For this year’s Advent series, we will look at the themes of Advent, hope, peace, joy, love, and Christ, through the lens of community. As I read through the prophecies of the coming of Israel’s Messiah and the stories of the birth of Jesus they all refer to, are addressed to, or are the object of people groups, communities. In Matthew’s gospel account of the birth of Jesus he tells how an angel announced to Joseph that he should name Mary’s baby Jesus, because he will save his people from their sins, and also that this child will also bear the name Emmanuel, meaning God is with us. (Matthew 1:18-25) This reminds me that Jesus came, first and foremost, to deliver and redeem a people for the glory of God and to be citizens of his kingdom.

 

Now, why should this community be known as a community of hope? Hope is a hallmark of the people of God.

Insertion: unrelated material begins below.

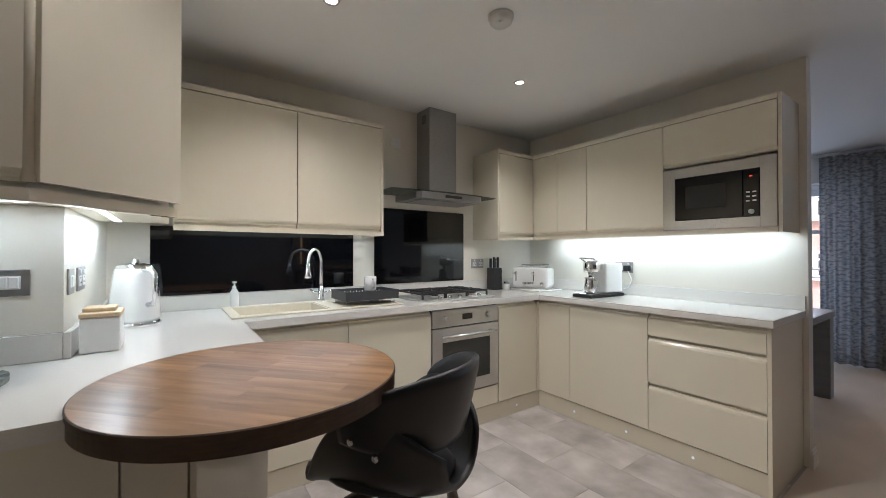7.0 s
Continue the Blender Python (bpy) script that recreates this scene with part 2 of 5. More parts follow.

From the time of Abraham, through Moses and the prophets, the people of God held in their hearts a hope of a saving king, establishing freedom and prosperity for them and their future generations. After the advent of Jesus the church bore this same hallmark, except now they had received their salvation and were waiting for Jesus’ second advent and subsequent resurrection of the righteous for the inhabiting of the New Jerusalem. 

 

Christmas provides the opportunity to look back to the nativity story, reconnecting to the hope that Jesus was and is. The great thing is that we get to continue to pass forward this hope, a hope that Jesus still saves a people from their sin, validating this community by living among them through his Holy Spirit, who is the promise of eternal life. This community of hope is not a closed community, but open and expanding as those who hear the message of hope, receive the gift of salvation, and gather together with the people of God, start the cycle over again, proclaiming the message of hope.

 

May your hearts be filled with the hope of Jesus as you gather with his people this Christmas season and beyond.

 

Grace and peace,

Brook

The Hope of Equality

This week I had a conversation with a young man, which ranged over many topics, but one topic is something that I have taken for granted for many years, the role of women in the church. This young man attends a church in which women are not allowed to hold leadership roles in the church. Though he and his wife feel called to that congregation, they do not agree with their church’s stance on the role of women in the church and beyond. I, on the other hand, have been in churches, from the time I was saved until the present, that embrace women in ministry, even women pastors. This is not only my personal heritage, but that of the Foursquare Church as well. This is why I have taken it for granted. It is normative within the circles I engage. But this is not the norm for a large portion of the Christian church in America and around the world. And, though this saddens me, I still have hope. I have hope, because this is a current conversation in both social and theological circles. I have hope, because there are denominations and movements, like the Foursquare Church, that license and ordain women in roles of ministry and leadership. I have hope, because I know that my daughters are and will continue to be raised in a home and church that will embrace them as equals, gifted by God, to serve as God’s Spirit leads in the capacities that they choose to aspire to. My hope, conviction, passion, and experience are founded on this passage of Scripture (one among many).

 

“There is neither Jew nor Greek; there is neither slave nor free; nor is there male and female, for you are all one in Christ Jesus.” (Galatians 3:28)

 

Herein lies the universality of the atoning work of Christ, and if we are unified in his one salvation as equally saved, then we are also unified in his one Spirit as equally equipped to minister his love and grace to a world that desperately needs to be touched by his love through his people, both male and female.